[GIVEN EXERCISE]: Copy each line of the data below exactly, leaving out pictures.

[DATASET EXTRACT]:
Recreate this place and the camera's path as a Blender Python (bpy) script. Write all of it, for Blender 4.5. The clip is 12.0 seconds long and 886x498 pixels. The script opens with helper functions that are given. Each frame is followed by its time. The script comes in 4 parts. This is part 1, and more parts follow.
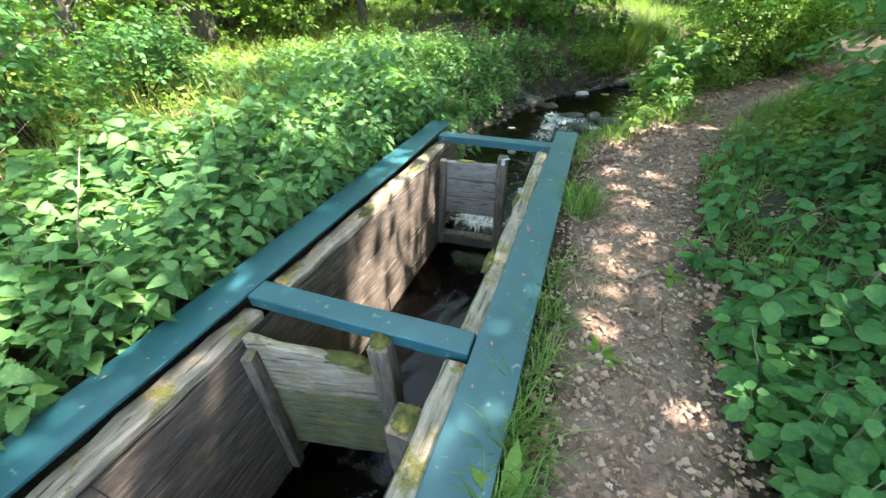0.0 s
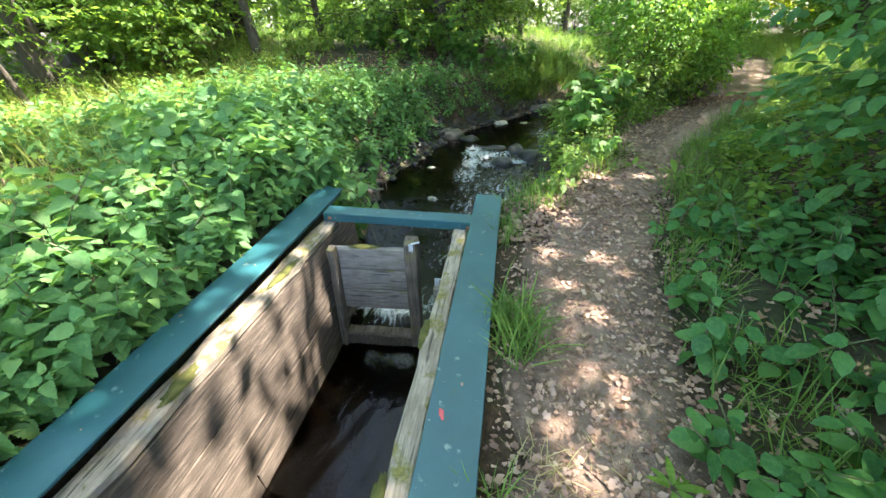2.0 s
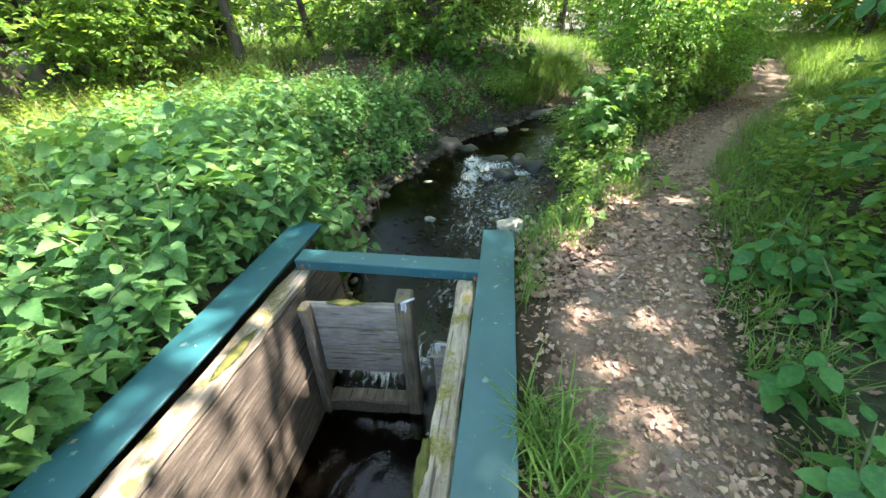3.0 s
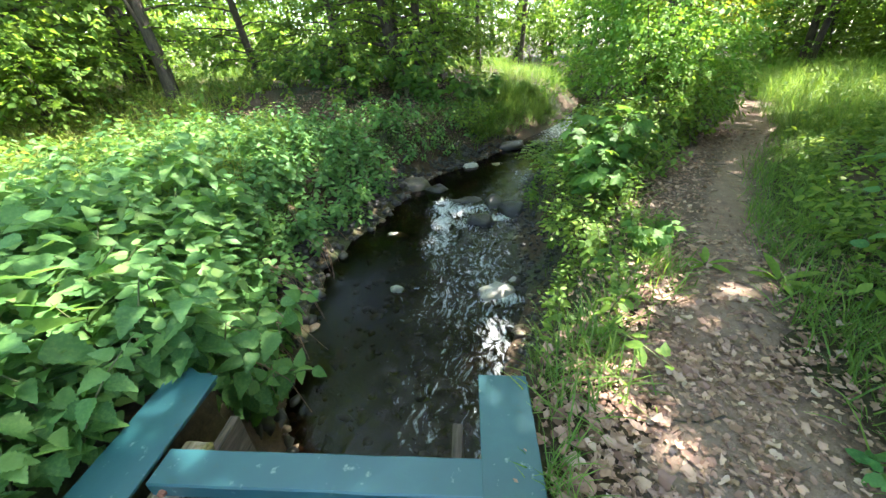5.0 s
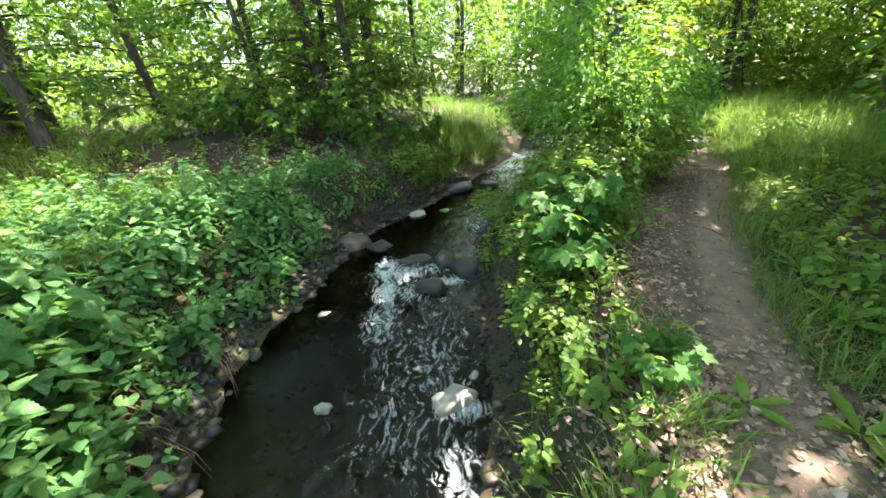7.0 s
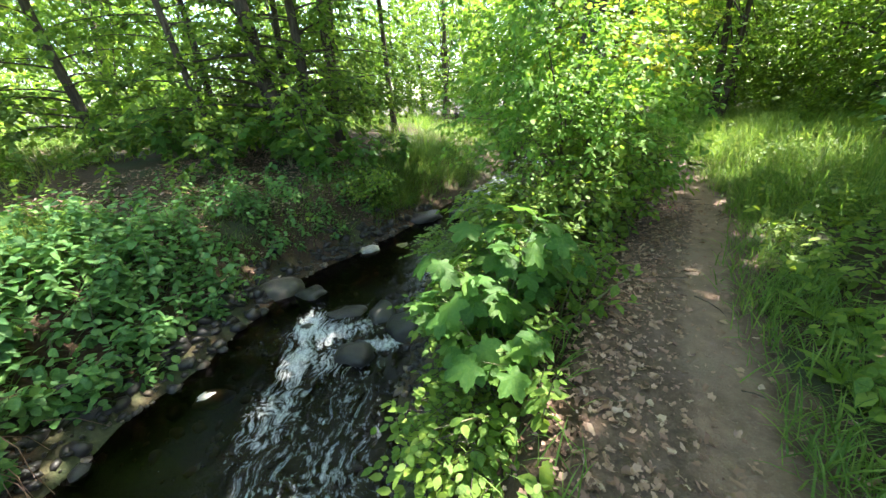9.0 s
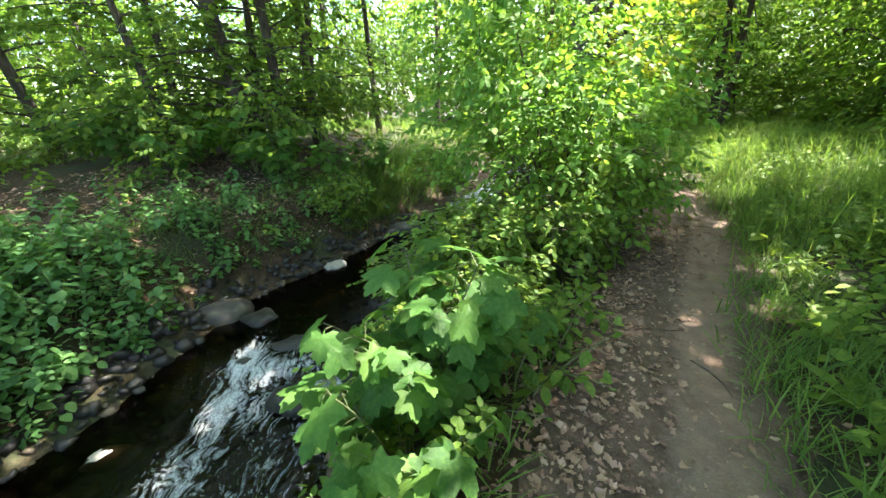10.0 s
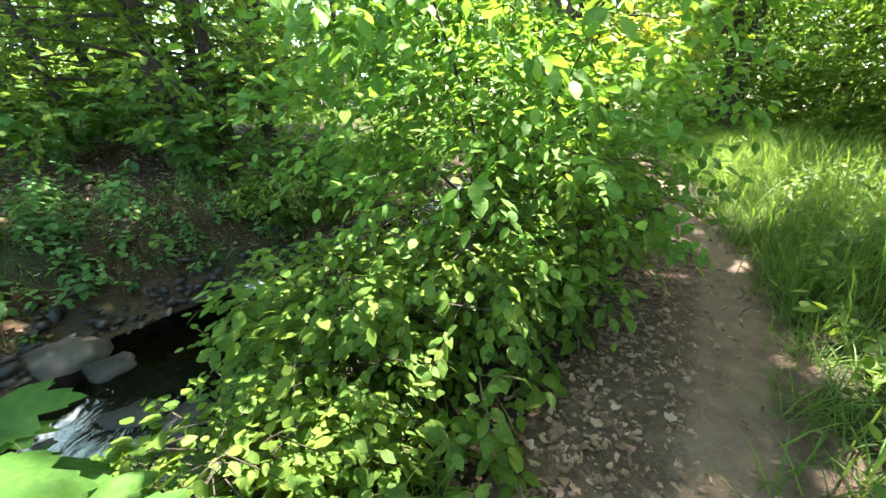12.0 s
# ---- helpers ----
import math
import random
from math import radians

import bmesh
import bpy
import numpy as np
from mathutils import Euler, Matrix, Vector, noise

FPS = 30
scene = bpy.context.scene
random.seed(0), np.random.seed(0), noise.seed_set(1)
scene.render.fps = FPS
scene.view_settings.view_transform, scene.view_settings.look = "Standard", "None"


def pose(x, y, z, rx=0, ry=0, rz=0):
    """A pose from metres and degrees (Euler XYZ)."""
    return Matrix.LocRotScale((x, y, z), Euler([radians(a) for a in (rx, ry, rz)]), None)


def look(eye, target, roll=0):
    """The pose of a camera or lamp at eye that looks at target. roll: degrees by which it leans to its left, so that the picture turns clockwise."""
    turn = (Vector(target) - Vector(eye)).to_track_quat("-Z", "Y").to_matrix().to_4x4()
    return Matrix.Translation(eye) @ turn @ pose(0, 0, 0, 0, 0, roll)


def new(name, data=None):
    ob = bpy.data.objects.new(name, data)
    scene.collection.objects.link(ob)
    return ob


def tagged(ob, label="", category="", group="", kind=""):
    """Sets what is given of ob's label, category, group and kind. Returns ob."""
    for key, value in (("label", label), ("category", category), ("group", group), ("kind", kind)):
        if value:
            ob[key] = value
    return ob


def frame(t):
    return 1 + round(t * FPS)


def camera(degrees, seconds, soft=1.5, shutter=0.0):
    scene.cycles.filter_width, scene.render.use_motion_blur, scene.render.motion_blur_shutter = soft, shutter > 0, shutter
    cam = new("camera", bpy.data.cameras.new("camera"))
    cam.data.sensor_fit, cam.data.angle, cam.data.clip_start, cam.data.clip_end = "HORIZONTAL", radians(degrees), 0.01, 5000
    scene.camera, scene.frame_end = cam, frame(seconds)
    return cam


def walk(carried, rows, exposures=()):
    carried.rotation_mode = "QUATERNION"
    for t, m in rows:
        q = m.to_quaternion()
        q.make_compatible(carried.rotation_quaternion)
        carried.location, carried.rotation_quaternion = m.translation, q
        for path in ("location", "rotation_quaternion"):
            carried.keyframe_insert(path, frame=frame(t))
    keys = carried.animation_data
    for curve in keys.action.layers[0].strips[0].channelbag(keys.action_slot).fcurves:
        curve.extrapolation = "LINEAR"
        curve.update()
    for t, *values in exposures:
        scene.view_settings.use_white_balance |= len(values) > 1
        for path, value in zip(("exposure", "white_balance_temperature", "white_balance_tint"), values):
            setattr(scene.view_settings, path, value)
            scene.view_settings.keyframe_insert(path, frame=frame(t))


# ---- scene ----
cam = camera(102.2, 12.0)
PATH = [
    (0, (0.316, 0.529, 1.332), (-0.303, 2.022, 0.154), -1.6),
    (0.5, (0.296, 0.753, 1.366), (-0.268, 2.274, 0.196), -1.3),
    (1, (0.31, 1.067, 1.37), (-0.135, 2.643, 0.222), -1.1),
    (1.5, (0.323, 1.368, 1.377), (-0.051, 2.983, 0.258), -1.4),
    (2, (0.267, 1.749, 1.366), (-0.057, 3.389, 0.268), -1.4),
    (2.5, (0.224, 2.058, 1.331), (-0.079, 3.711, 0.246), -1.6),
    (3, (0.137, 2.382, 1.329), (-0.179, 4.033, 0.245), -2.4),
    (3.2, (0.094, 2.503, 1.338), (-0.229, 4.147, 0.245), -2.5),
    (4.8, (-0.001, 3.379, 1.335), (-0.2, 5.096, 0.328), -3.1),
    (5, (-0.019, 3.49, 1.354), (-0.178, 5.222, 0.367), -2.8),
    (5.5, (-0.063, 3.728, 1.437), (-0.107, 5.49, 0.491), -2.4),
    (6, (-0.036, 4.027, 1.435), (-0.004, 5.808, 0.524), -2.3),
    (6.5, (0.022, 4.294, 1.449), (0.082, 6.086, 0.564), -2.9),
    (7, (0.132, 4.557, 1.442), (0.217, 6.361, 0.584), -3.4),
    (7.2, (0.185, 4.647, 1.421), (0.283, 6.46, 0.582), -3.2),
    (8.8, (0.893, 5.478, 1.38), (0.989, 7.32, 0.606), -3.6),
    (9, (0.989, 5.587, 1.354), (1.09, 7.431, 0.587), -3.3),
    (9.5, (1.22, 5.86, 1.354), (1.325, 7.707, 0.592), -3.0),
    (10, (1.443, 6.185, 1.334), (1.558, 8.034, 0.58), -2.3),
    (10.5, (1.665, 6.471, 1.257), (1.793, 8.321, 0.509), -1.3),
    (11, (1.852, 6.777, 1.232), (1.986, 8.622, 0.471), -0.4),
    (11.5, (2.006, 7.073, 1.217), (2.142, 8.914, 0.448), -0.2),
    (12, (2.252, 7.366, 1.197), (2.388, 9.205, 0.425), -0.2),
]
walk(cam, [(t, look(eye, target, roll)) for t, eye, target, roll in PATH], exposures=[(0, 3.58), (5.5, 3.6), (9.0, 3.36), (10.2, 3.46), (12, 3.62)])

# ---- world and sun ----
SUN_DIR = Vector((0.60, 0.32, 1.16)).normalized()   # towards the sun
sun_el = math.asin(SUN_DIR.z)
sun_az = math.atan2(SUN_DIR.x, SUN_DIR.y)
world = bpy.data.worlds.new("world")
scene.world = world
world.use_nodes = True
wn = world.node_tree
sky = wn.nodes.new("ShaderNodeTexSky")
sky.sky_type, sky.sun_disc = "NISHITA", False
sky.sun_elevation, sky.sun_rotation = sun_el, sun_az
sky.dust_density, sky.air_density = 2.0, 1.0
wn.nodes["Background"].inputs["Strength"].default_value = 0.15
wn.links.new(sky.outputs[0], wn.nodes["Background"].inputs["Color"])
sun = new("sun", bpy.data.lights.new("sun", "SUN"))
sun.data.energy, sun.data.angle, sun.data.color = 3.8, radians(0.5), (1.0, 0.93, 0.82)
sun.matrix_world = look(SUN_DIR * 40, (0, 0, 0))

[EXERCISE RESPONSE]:
Recreate this place and the camera's path as a Blender Python (bpy) script. Write all of it, for Blender 4.5. The clip is 12.0 seconds long and 886x498 pixels. The script opens with helper functions that are given. Each frame is followed by its time. The script comes in 4 parts. This is part 1, and more parts follow.
0.0 s
2.0 s
3.0 s
5.0 s
7.0 s
9.0 s
10.0 s
12.0 s
# ---- helpers ----
import math
import random
from math import radians

import bmesh
import bpy
import numpy as np
from mathutils import Euler, Matrix, Vector, noise

FPS = 30
scene = bpy.context.scene
random.seed(0), np.random.seed(0), noise.seed_set(1)
scene.render.fps = FPS
scene.view_settings.view_transform, scene.view_settings.look = "Standard", "None"


def pose(x, y, z, rx=0, ry=0, rz=0):
    """A pose from metres and degrees (Euler XYZ)."""
    return Matrix.LocRotScale((x, y, z), Euler([radians(a) for a in (rx, ry, rz)]), None)


def look(eye, target, roll=0):
    """The pose of a camera or lamp at eye that looks at target. roll: degrees by which it leans to its left, so that the picture turns clockwise."""
    turn = (Vector(target) - Vector(eye)).to_track_quat("-Z", "Y").to_matrix().to_4x4()
    return Matrix.Translation(eye) @ turn @ pose(0, 0, 0, 0, 0, roll)


def new(name, data=None):
    ob = bpy.data.objects.new(name, data)
    scene.collection.objects.link(ob)
    return ob


def tagged(ob, label="", category="", group="", kind=""):
    """Sets what is given of ob's label, category, group and kind. Returns ob."""
    for key, value in (("label", label), ("category", category), ("group", group), ("kind", kind)):
        if value:
            ob[key] = value
    return ob


def frame(t):
    return 1 + round(t * FPS)


def camera(degrees, seconds, soft=1.5, shutter=0.0):
    scene.cycles.filter_width, scene.render.use_motion_blur, scene.render.motion_blur_shutter = soft, shutter > 0, shutter
    cam = new("camera", bpy.data.cameras.new("camera"))
    cam.data.sensor_fit, cam.data.angle, cam.data.clip_start, cam.data.clip_end = "HORIZONTAL", radians(degrees), 0.01, 5000
    scene.camera, scene.frame_end = cam, frame(seconds)
    return cam


def walk(carried, rows, exposures=()):
    carried.rotation_mode = "QUATERNION"
    for t, m in rows:
        q = m.to_quaternion()
        q.make_compatible(carried.rotation_quaternion)
        carried.location, carried.rotation_quaternion = m.translation, q
        for path in ("location", "rotation_quaternion"):
            carried.keyframe_insert(path, frame=frame(t))
    keys = carried.animation_data
    for curve in keys.action.layers[0].strips[0].channelbag(keys.action_slot).fcurves:
        curve.extrapolation = "LINEAR"
        curve.update()
    for t, *values in exposures:
        scene.view_settings.use_white_balance |= len(values) > 1
        for path, value in zip(("exposure", "white_balance_temperature", "white_balance_tint"), values):
            setattr(scene.view_settings, path, value)
            scene.view_settings.keyframe_insert(path, frame=frame(t))


# ---- scene ----
cam = camera(102.2, 12.0)
PATH = [
    (0, (0.316, 0.529, 1.332), (-0.303, 2.022, 0.154), -1.6),
    (0.5, (0.296, 0.753, 1.366), (-0.268, 2.274, 0.196), -1.3),
    (1, (0.31, 1.067, 1.37), (-0.135, 2.643, 0.222), -1.1),
    (1.5, (0.323, 1.368, 1.377), (-0.051, 2.983, 0.258), -1.4),
    (2, (0.267, 1.749, 1.366), (-0.057, 3.389, 0.268), -1.4),
    (2.5, (0.224, 2.058, 1.331), (-0.079, 3.711, 0.246), -1.6),
    (3, (0.137, 2.382, 1.329), (-0.179, 4.033, 0.245), -2.4),
    (3.2, (0.094, 2.503, 1.338), (-0.229, 4.147, 0.245), -2.5),
    (4.8, (-0.001, 3.379, 1.335), (-0.2, 5.096, 0.328), -3.1),
    (5, (-0.019, 3.49, 1.354), (-0.178, 5.222, 0.367), -2.8),
    (5.5, (-0.063, 3.728, 1.437), (-0.107, 5.49, 0.491), -2.4),
    (6, (-0.036, 4.027, 1.435), (-0.004, 5.808, 0.524), -2.3),
    (6.5, (0.022, 4.294, 1.449), (0.082, 6.086, 0.564), -2.9),
    (7, (0.132, 4.557, 1.442), (0.217, 6.361, 0.584), -3.4),
    (7.2, (0.185, 4.647, 1.421), (0.283, 6.46, 0.582), -3.2),
    (8.8, (0.893, 5.478, 1.38), (0.989, 7.32, 0.606), -3.6),
    (9, (0.989, 5.587, 1.354), (1.09, 7.431, 0.587), -3.3),
    (9.5, (1.22, 5.86, 1.354), (1.325, 7.707, 0.592), -3.0),
    (10, (1.443, 6.185, 1.334), (1.558, 8.034, 0.58), -2.3),
    (10.5, (1.665, 6.471, 1.257), (1.793, 8.321, 0.509), -1.3),
    (11, (1.852, 6.777, 1.232), (1.986, 8.622, 0.471), -0.4),
    (11.5, (2.006, 7.073, 1.217), (2.142, 8.914, 0.448), -0.2),
    (12, (2.252, 7.366, 1.197), (2.388, 9.205, 0.425), -0.2),
]
walk(cam, [(t, look(eye, target, roll)) for t, eye, target, roll in PATH], exposures=[(0, 3.58), (5.5, 3.6), (9.0, 3.36), (10.2, 3.46), (12, 3.62)])

# ---- world and sun ----
SUN_DIR = Vector((0.60, 0.32, 1.16)).normalized()   # towards the sun
sun_el = math.asin(SUN_DIR.z)
sun_az = math.atan2(SUN_DIR.x, SUN_DIR.y)
world = bpy.data.worlds.new("world")
scene.world = world
world.use_nodes = True
wn = world.node_tree
sky = wn.nodes.new("ShaderNodeTexSky")
sky.sky_type, sky.sun_disc = "NISHITA", False
sky.sun_elevation, sky.sun_rotation = sun_el, sun_az
sky.dust_density, sky.air_density = 2.0, 1.0
wn.nodes["Background"].inputs["Strength"].default_value = 0.15
wn.links.new(sky.outputs[0], wn.nodes["Background"].inputs["Color"])
sun = new("sun", bpy.data.lights.new("sun", "SUN"))
sun.data.energy, sun.data.angle, sun.data.color = 3.8, radians(0.5), (1.0, 0.93, 0.82)
sun.matrix_world = look(SUN_DIR * 40, (0, 0, 0))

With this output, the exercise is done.